Many, regarding the complex heroic struggles for freedom by the Irish patriots individually and collectively, and the interconnections among various relics and artifacts of the Gaelic civilization. That’s what makes this story so fascinating in my opinion.
Q16: Who is your reader?
Anyone interested in Ireland’s struggle for freedom and storied but often mystical history. Anyone who enjoys Dan Brown (da Vinci Code), Catherine Hapka (National Treasure), and/or Diana Gabaldon (Outlander) stories, among others.
Q17: What do you hope your reader will understand and feel after reading your novels?

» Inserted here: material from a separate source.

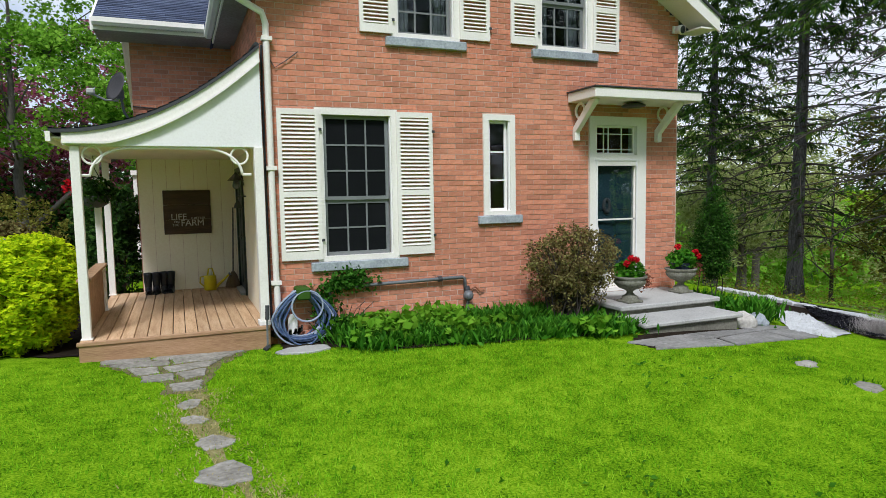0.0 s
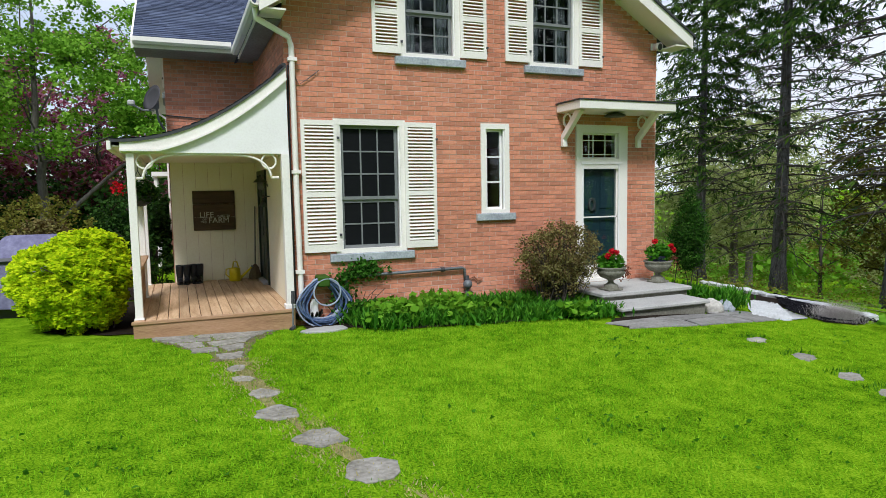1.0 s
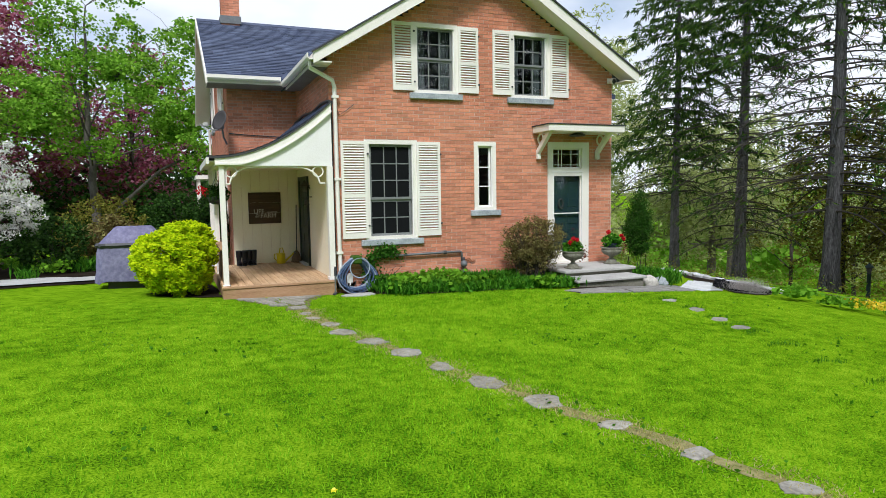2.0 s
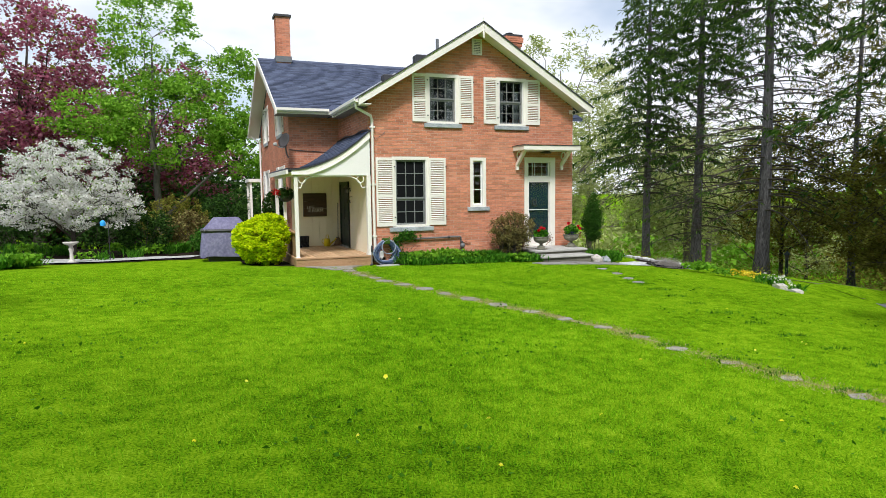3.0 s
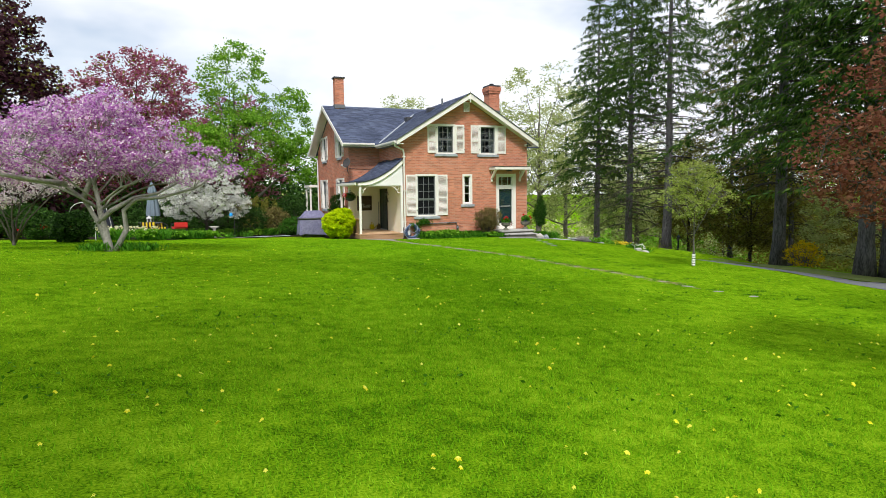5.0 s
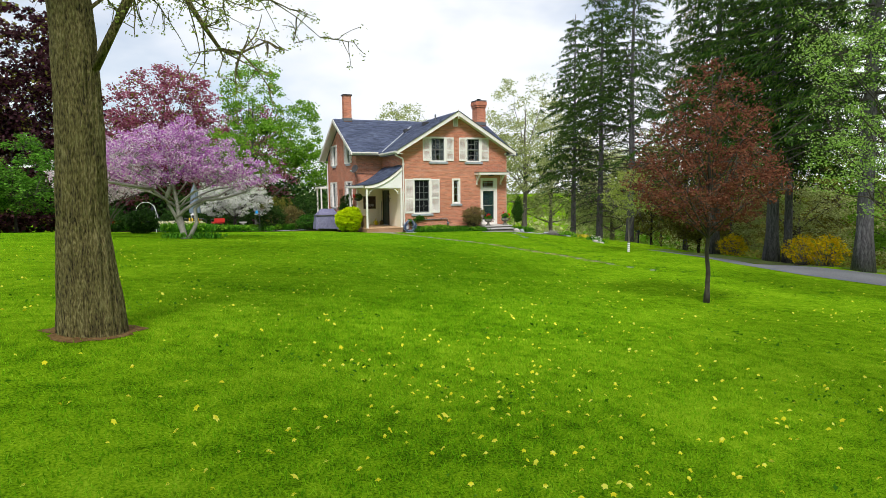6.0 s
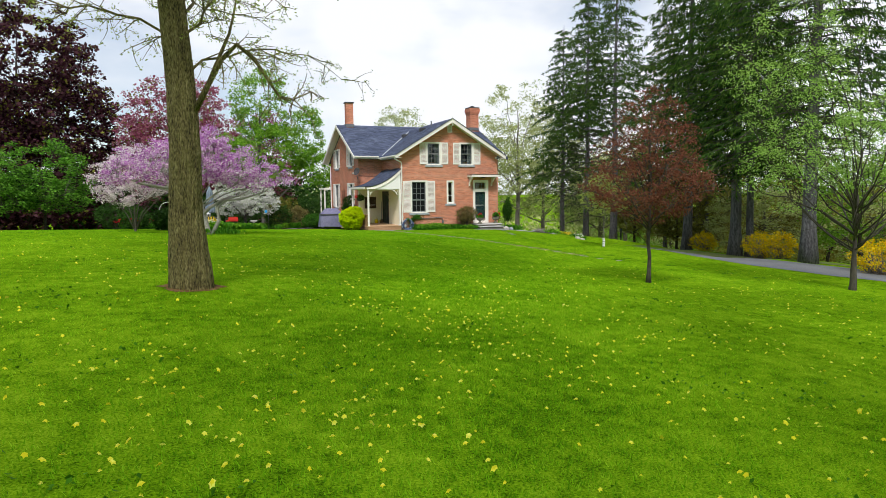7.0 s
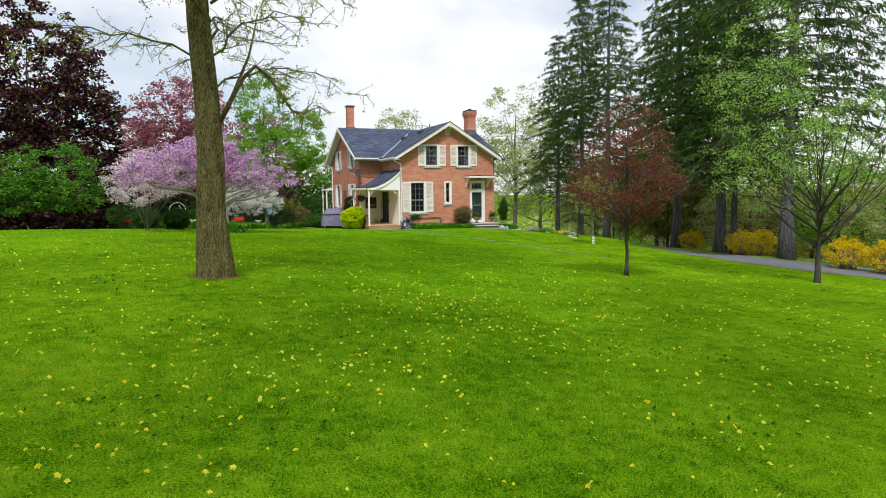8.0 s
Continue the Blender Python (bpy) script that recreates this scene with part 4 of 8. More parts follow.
part("frame_moulding", Geo().box(DX0 + 0.10, DX1 - 0.15, -0.04, -0.026, 2.52, 2.55).box(DX0 + 0.12, DX0 + 0.145, -0.035, -0.026, DZ0, 2.52).box(DX1 - 0.205, DX1 - 0.18, -0.035, -0.026, DZ0, 2.52), WHITE, door_1)
panel = part("door_panel", Geo().box(DX0 + 0.13, DX1 - 0.19, 0.10, 0.15, DZ0 + 0.06, 2.44), TEAL, door_1, "dark blue-green painted door leaf")
dw = (DX1 - 0.19 - DX0 - 0.13)
for i in range(2):
    for a, b in ((0.62, 1.2), (1.32, 1.62), (1.72, 2.32)):
        x = DX0 + 0.13 + 0.09 + i * (dw / 2 - 0.03)
        part("raised_panel", Geo().box(x, x + dw / 2 - 0.13, 0.085, 0.101, a, b), TEAL, panel, bevel=0.012)
part("wreath", Geo().tube([(DX0 + 0.40 + 0.06 * math.cos(t), 0.075, 1.80 + 0.10 * math.sin(t)) for t in np.linspace(0, 2 * math.pi, 18, endpoint=False)], 0.028, 6, True), DARKGREY, door_1, "small dark wreath")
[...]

I hope that through my characters, my readers will have ‘lived’ and better understand the complex and painful struggle for freedom by the Irish people from British domination. Further, I hope that my readers will feel that they have been on exciting hunts for real treasures hidden long ago with historical relics and artifacts as clues to be uncovered. They should wonder whether this is fiction or finally unearthed history.
Q18: What is the take-away?
Freedom from oppression to restore liberty and justice for all is hard-fought and the result, if successful is fragile at best.
Q19: Why seven novels?
I have a story to tell, a captivating one I believe. Historically it is a complex series of Irish revolutionary events starting with an eulogy in 1915 and ending with a civil war in 1922 – 1923. When I outlined the project I thought it would take four novels to tell. However, as the plotline and fictitious characters evolved, I realized that there were more world events that entered into the conflict, for example World War I, the American entry into it and the connection with Germany. The complexities of the historical Gaelic clues for the treasure hunts and of the protagonists and antagonists searching for them grew as my research unearthed more and more fascinating interconnections.
I am currently writing Book Seven: Revelation and more exciting clues are emerging from the mists of history. Although I still plan on this novel completing the series, it is possible that the series will stretch to an eighth novel. Only time will tell . . .
Q20: What is your next project?
I am thinking about a series titled Motherlode about the gold rush in California and perhaps extending to the silver strikes in Nevada, and their impact on development of Western America. There is literary gold and silver to be mined in this exciting part of historical Americana.